Yes, we are deep in a mystery, one so strange and terrible that any attempt to sort it out, to prod at its depths, to explain it, results in cheap, brittle platitudes.

Think about of all the things that you should never, ever say when someone has experienced a great loss in their life: things like

“It’s all part of God’s plan.”

“Everythinghappens for a reason.”

“When one door closes, another one opens.”

These are things we say to each other that are usually more about soothing our own sense of confusion and fear rather than simply being present, deeply present, to the pain of another.
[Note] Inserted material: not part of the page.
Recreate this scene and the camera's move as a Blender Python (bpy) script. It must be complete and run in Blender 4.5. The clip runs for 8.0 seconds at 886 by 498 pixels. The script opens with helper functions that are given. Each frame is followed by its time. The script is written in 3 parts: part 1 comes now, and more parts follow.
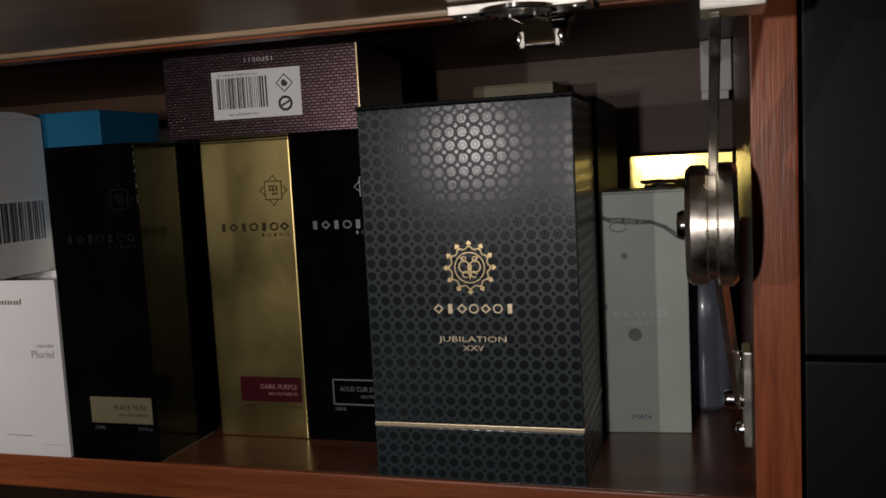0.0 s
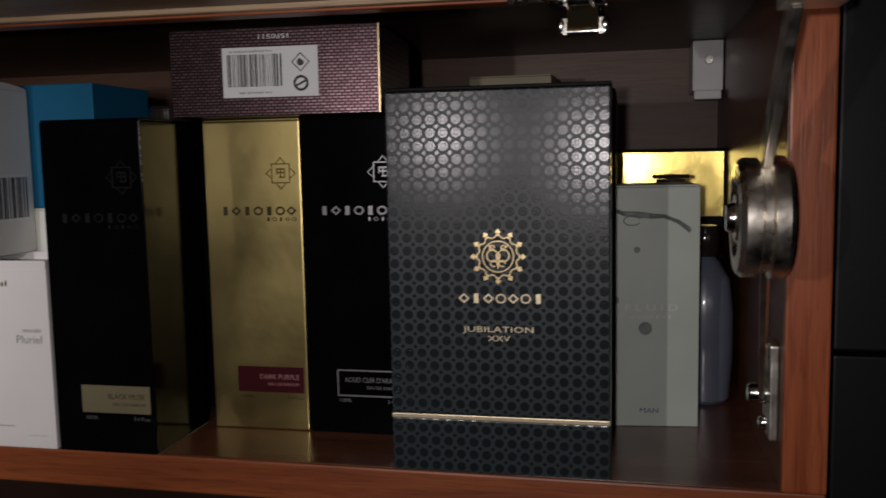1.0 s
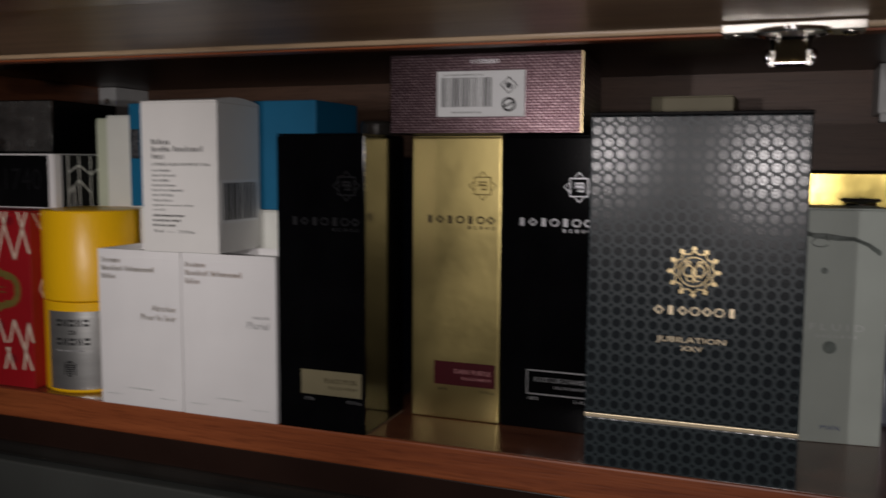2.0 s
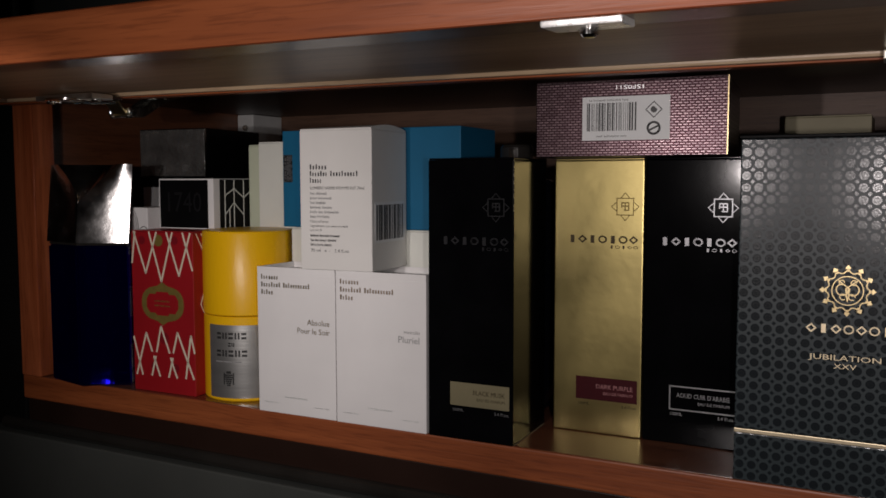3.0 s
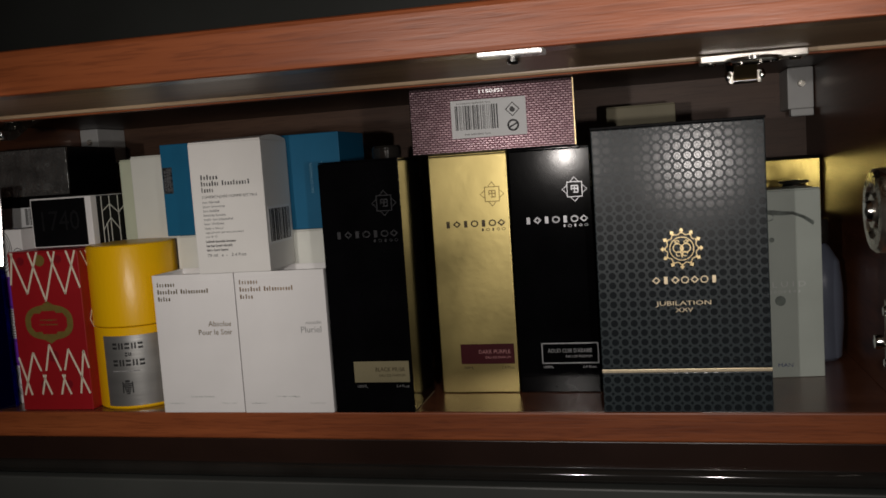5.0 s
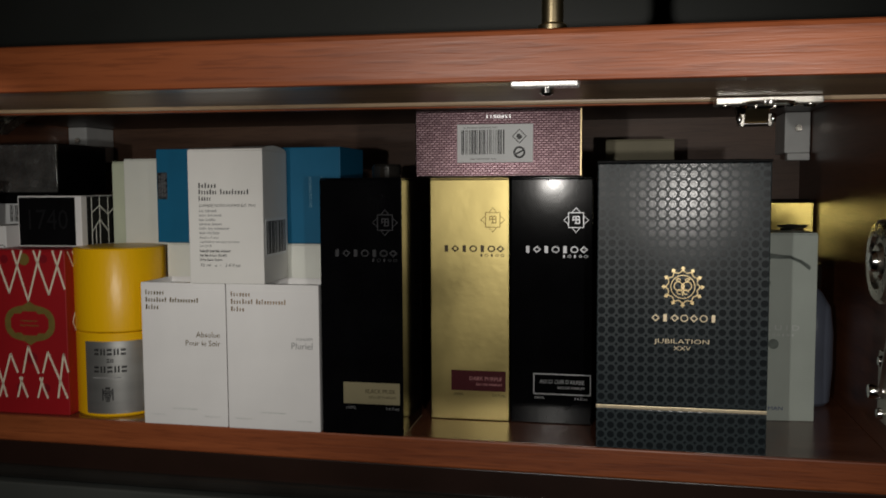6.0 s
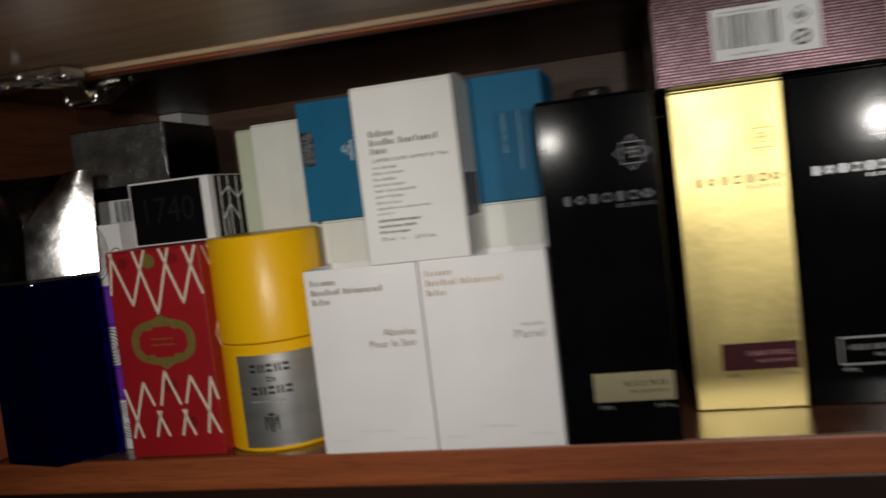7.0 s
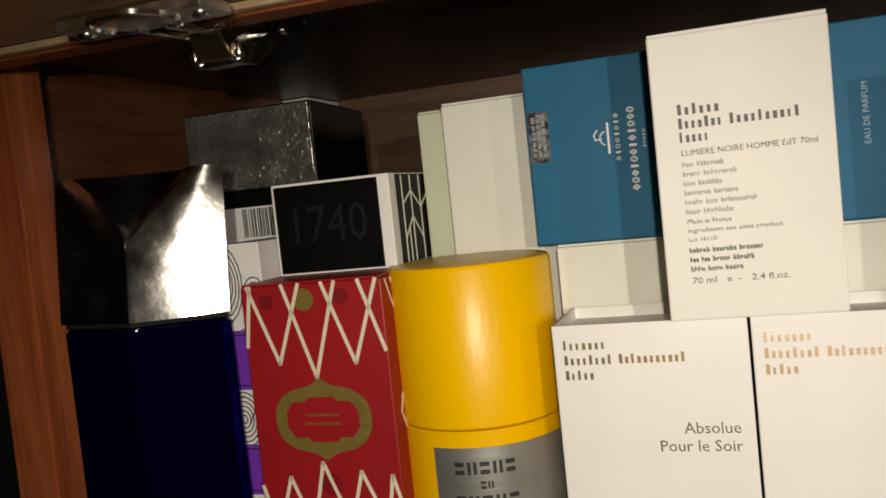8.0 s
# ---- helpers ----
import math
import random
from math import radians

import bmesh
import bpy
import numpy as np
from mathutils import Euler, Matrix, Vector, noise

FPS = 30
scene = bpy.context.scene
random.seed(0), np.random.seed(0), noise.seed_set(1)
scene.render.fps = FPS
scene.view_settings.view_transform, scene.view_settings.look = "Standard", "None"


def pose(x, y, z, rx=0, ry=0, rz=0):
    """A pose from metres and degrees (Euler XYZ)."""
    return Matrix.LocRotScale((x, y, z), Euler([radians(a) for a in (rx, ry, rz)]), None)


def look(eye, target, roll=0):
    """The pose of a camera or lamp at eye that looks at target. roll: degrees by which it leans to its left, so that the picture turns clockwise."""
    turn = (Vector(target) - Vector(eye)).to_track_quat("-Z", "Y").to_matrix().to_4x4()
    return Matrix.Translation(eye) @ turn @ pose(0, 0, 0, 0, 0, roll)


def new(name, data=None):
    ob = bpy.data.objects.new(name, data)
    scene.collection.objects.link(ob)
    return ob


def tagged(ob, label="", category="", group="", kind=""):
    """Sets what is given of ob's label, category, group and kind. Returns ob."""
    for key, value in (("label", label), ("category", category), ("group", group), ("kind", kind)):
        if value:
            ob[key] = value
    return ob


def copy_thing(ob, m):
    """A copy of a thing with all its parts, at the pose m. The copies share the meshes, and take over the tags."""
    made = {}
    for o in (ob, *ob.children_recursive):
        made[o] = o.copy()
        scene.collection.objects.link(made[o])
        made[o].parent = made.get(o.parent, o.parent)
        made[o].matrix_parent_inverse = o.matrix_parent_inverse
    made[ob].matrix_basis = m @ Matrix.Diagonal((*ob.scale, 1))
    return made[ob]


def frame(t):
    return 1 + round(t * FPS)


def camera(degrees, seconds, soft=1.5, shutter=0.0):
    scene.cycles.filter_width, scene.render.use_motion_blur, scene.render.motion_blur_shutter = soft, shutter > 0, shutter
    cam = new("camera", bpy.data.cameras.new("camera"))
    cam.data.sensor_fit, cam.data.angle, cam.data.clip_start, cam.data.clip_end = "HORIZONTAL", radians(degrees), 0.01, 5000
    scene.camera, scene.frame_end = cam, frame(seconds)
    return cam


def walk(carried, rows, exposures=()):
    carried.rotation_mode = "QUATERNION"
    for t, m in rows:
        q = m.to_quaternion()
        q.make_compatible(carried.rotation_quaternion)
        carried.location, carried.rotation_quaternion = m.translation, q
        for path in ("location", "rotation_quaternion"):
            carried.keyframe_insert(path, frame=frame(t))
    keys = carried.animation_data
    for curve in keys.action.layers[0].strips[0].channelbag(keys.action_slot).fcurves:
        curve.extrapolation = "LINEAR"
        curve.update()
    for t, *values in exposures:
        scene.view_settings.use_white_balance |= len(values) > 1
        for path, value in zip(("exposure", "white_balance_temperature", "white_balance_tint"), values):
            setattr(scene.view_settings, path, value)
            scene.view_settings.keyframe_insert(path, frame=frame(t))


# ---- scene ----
cam = camera(54.2, 8.0, soft=1.6, shutter=0.4)
PATH = [
    (0, (-0.011, 0.038, 1.121), (-0.608, 1.936, 0.923), -3.0),
    (0.5, (-0.027, 0.04, 1.118), (-0.546, 1.964, 0.96), -1.8),
    (1, (-0.065, 0.033, 1.117), (-0.492, 1.976, 0.907), -1.1),
    (1.5, (-0.082, 0.008, 1.121), (-0.636, 1.918, 0.905), -0.6),
    (2, (-0.092, -0.017, 1.124), (-0.804, 1.841, 0.927), 0.4),
    (2.2, (-0.105, -0.036, 1.128), (-0.884, 1.798, 0.952), 0.5),
    (3.3, (-0.117, -0.059, 1.126), (-1.025, 1.716, 0.967), -0.2),
    (3.5, (-0.119, -0.065, 1.133), (-0.99, 1.726, 0.956), -0.6),
    (3.7, (-0.123, -0.073, 1.126), (-0.928, 1.749, 0.948), -0.9),
    (4, (-0.108, -0.079, 1.157), (-0.72, 1.798, 0.842), -6.8),
    (4.2, (-0.116, -0.112, 1.152), (-0.629, 1.790, 0.845), -6.8),
    (4.5, (-0.129, -0.131, 1.149), (-0.691, 1.765, 0.85), -6.0),
    (4.7, (-0.135, -0.136, 1.13), (-0.654, 1.785, 0.935), -5.7),
    (5.8, (-0.179, -0.152, 1.139), (-0.597, 1.796, 0.958), 0.4),
    (6, (-0.171, -0.141, 1.136), (-0.58, 1.811, 0.99), -0.3),
    (6.3, (-0.178, -0.143, 1.130), (-0.556, 1.819, 1.044), -0.9),
    (6.5, (-0.208, -0.131, 1.14), (-0.599, 1.829, 1.06), -4.2),
    (6.8, (-0.270, -0.070, 1.115), (-0.737, 1.871, 0.995), -7.2),
    (7, (-0.322, -0.008, 1.104), (-0.843, 1.917, 0.958), -6.8),
    (7.5, (-0.414, 0.122, 1.113), (-1.072, 2.007, 0.999), -7.6),
    (7.6, (-0.434, 0.132, 1.108), (-1.091, 2.02, 1.02), -7.3),
    (8, (-0.464, 0.144, 1.115), (-1.128, 2.028, 1.0), -6.0),
]
walk(cam, [(t, look(eye, target, roll)) for t, eye, target, roll in PATH],
     exposures=[(0, 0.0, 6350, 16), (1, 0.0, 6250, 18), (2, 0.05, 6250, 17), (3.5, 0.1, 6450, 19), (4.5, 0.05, 6500, 16), (6.0, -0.05, 6350, 9),
                (6.6, 0.05, 6350, 8), (7, 0.42, 6350, 9), (7.5, 0.82, 6850, 9), (8, 1.04, 7350, 9)])

# world, lamp
world = bpy.data.worlds.new("night")
scene.world = world
world.use_nodes = True
world.node_tree.nodes["Background"].inputs[0].default_value = (0.5, 0.45, 0.4, 1)
world.node_tree.nodes["Background"].inputs[1].default_value = 0.01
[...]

And yet these trite, hollow, inadvertently callous attempts at comfort are exactly what we so often apply to our encounter with Jesus on the Cross. We want to justify this awful thing, to make sense of it, to assure ourselves that God knew what God was doing the whole time. We approach Golgotha and see the crucified Christ writhing in agony and fear, and we say, to Him, as we do to others: “everything happens for a reason! Your suffering is part of God’s plan!”

And these words are like yet more nails, hammered and stammered into the endless void of His suffering.

The Church has done this since the beginning, in various ways. It’s only human, perhaps. We don’t like sitting with questions, and we rely too much on explanations.

Some of us want to reason the Cross away as God’s clever, elegant, brutal plan to atone for our sins, to make proper restitution for our brokenness, as if the cosmos were constructed like an accounting system or a court of law.

Or, equally tempting for some of us and yet equally limiting: we confine the Cross to the realm of  human political drama, as if Jesus was nothing more than an enlightened social justice prophet murdered by “conservative” religious authorities and imperial forces—those bad, unenlightened others that of course look nothing like us. As if the Cross was merely an unfortunate byproduct of a backwards political system rather than what it actually is: the fundamental, unanswerable question at the core of all the pain which we experience and inflict upon each other.

Every time we try to reconstruct the Cross in a way that suits us, in a way that provides easy answers, in a way that excuses us from the narrative, we are simply building another instrument of torture to re-crucify that which we cannot understand.

No more of this, I ask you. No more. Lay down your easy theories of atonement that taste of sour wine; stop casting lots for your competing theologies of the Cross. For one day, let us stop trying to figure it out. Look into the face of Christ crucified and let Him be all that He is, uncertain and frightening and heart-rending, the face of Truth.

And let that wordless recognition of Truth, terrible as it may be, let it be enough today, because it is all we are given. Just as with Pilate, Jesus has no further answers for us.

It is called Good Friday because it is God’s Friday—the day in which God presents us with a mystery, a deep mystery, a Man who is on a cross for reasons so strange and intimate that they are as distant as an all-consuming black hole, and yet as close as our own breath.

And yes, we know in our hearts that there is more to the story, and that perhaps soon, very soon, we will fumble our way toward the answer of the empty tomb and the radiant joy of something entirely new. But not now. Not yet.

What is truth, we ask? Look at the Cross. It is staring us in the face, wordless and unutterable. Approach it cautiously, without certainty. Touch it if you dare; look into the void and see God staring back at you. Today, this is all we have.